The name Gabrielle has been used for nine tropical cyclones worldwide, six in the Atlantic Ocean, one in the South-West Indian Ocean and two in the Australian region.

In the Atlantic:
  Hurricane Gabrielle (1989) – reached Category 4 and, though never striking land, caused large ocean swells on the East Coast of the United States that killed eight.
 Tropical Storm Gabrielle (1995) – strengthened rapidly but formed too close to land to reach hurricane strength before making landfall in Mexico, causing minimal damage.
 Hurricane Gabrielle (2001) – made landfall near Venice, Florida as a tropical storm, exited back into the ocean and strengthened into a minimal hurricane, degenerating south of Newfoundland.

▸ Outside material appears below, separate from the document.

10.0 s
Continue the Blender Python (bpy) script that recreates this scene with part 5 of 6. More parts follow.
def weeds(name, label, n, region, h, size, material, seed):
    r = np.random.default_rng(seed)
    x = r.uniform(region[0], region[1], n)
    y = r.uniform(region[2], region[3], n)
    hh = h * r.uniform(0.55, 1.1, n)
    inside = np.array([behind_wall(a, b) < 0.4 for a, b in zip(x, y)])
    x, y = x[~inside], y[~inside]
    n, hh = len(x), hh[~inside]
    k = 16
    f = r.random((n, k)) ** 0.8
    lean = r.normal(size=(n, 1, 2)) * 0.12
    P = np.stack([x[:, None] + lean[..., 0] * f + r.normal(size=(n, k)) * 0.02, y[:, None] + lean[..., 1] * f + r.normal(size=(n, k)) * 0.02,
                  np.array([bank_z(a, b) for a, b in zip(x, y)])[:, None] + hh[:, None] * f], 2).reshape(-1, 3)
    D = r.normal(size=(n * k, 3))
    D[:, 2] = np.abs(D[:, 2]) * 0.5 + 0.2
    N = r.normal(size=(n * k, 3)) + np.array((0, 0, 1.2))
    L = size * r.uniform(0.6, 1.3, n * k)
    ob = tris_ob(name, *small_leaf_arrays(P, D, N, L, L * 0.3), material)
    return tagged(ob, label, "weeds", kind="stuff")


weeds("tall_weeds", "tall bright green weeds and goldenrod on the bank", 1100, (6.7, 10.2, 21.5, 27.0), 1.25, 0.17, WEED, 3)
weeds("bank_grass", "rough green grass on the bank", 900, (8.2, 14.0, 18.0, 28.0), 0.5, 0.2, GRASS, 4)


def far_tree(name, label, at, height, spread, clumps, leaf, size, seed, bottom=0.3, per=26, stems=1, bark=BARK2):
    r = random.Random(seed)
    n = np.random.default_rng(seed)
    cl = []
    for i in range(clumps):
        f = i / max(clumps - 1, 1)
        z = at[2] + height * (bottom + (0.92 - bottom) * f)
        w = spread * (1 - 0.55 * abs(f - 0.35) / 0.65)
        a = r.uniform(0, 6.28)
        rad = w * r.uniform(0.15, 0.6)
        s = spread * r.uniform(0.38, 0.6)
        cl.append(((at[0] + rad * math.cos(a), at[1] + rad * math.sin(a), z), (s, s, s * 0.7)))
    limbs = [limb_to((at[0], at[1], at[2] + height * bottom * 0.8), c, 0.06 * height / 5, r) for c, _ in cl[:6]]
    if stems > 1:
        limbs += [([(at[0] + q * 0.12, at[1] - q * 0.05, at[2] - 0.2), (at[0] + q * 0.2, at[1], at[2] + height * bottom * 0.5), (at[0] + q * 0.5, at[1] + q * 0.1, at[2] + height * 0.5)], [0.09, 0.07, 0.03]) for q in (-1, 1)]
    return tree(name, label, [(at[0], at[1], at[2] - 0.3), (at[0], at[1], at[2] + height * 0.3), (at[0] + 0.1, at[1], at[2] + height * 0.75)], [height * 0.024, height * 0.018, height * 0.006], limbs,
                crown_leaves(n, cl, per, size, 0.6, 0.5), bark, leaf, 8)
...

 Tropical Storm Gabrielle (2007) – subtropical storm that became a weak tropical storm prior to making landfall on the Outer Banks of North Carolina, causing light damage.

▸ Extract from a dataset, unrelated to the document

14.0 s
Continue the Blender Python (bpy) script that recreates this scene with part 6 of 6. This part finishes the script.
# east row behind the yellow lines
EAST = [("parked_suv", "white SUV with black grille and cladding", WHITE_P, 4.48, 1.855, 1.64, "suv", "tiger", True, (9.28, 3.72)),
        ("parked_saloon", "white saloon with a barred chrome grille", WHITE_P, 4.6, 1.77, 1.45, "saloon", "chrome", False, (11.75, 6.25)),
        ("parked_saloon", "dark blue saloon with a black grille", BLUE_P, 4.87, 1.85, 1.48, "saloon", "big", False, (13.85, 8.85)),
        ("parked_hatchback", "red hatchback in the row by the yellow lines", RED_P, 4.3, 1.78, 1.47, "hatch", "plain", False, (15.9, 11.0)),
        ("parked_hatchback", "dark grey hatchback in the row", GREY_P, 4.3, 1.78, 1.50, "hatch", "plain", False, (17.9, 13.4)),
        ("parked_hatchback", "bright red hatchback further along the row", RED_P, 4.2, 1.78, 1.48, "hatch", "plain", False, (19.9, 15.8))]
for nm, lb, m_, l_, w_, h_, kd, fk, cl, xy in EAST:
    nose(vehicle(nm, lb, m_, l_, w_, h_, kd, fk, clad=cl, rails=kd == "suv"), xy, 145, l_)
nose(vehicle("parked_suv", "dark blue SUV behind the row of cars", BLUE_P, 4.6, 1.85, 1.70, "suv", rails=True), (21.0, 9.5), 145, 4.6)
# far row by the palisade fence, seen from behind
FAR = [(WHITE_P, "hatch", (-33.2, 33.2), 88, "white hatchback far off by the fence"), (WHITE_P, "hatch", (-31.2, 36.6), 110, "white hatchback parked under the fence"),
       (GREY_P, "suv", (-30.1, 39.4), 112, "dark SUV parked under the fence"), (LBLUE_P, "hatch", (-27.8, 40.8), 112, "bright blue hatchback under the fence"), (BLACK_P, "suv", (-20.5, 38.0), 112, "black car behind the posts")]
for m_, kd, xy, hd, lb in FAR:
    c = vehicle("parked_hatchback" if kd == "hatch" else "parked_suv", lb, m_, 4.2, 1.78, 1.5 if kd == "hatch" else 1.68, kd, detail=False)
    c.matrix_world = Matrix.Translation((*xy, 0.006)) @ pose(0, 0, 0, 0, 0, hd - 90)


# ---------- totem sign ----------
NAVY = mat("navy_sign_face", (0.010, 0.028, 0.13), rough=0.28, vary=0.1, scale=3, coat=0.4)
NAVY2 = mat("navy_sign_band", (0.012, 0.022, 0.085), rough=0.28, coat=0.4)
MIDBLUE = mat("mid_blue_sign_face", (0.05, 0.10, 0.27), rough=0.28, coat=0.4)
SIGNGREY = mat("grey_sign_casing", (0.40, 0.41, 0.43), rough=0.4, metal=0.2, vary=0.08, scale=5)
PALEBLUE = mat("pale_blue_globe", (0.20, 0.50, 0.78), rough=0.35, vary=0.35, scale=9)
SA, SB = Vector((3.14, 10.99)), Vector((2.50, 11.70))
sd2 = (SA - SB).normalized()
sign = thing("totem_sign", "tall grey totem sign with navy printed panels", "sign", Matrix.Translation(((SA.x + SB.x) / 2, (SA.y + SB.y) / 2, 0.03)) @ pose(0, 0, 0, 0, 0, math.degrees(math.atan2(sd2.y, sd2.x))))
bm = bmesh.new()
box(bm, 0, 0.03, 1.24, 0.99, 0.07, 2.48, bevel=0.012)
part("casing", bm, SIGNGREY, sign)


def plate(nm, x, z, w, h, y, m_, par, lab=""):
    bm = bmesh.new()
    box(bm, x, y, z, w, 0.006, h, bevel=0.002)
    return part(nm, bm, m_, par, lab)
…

 Tropical Storm Gabrielle (2013) – short-lived, weak tropical storm that formed and dissipated in the Caribbean Sea south of Puerto Rico, but reformed close to Bermuda.

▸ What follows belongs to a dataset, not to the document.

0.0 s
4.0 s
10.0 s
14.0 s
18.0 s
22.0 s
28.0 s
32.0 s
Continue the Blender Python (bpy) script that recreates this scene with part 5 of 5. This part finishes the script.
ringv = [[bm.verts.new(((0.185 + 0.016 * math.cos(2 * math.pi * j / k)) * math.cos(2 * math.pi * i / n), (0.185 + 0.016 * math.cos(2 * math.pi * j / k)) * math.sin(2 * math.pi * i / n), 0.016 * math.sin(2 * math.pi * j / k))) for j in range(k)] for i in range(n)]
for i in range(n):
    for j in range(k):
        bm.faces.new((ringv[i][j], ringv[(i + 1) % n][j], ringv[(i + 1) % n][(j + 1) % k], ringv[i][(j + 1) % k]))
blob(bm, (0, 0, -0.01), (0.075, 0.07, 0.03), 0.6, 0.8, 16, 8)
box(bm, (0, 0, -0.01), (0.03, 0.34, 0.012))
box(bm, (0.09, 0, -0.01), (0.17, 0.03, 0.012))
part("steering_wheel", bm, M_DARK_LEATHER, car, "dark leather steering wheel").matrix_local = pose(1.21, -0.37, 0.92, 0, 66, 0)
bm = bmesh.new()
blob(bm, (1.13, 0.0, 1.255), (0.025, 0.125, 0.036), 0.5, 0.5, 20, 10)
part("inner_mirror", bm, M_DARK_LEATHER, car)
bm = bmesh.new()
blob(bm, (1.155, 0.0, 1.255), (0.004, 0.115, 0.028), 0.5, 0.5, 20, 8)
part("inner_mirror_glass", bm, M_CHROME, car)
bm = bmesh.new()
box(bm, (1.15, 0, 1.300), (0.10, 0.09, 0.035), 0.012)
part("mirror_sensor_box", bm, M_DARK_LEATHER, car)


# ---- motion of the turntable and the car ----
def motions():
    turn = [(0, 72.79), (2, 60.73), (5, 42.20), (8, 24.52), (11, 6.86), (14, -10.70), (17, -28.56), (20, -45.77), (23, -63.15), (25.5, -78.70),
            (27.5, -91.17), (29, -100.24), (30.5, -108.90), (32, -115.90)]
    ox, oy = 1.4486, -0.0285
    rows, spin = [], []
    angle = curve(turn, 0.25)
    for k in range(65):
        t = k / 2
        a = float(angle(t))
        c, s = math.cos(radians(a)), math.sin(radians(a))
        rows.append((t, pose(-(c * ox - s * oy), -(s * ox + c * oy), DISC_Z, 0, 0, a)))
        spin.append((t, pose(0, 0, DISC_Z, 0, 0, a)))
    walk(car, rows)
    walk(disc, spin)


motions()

 Tropical Storm Gabrielle (2019) – weak and disorganized tropical storm that dissipated over the eastern Atlantic, but later regenerated and intensified into a moderate tropical storm.

In the South-West Indian:
 Tropical Storm Gabrielle (1982) – a moderate tropical storm that brushed the islands of Mauritius and Réunion without causing damage. 

In the Australian region:
 Tropical Low Gabrielle (2009) – downgraded to a tropical low in post-analysis, did not affect land.
 Cyclone Gabrielle (2023) – a strong tropical cyclone which crossed to the South Pacific basin and severely affected New Zealand as a subtropical system.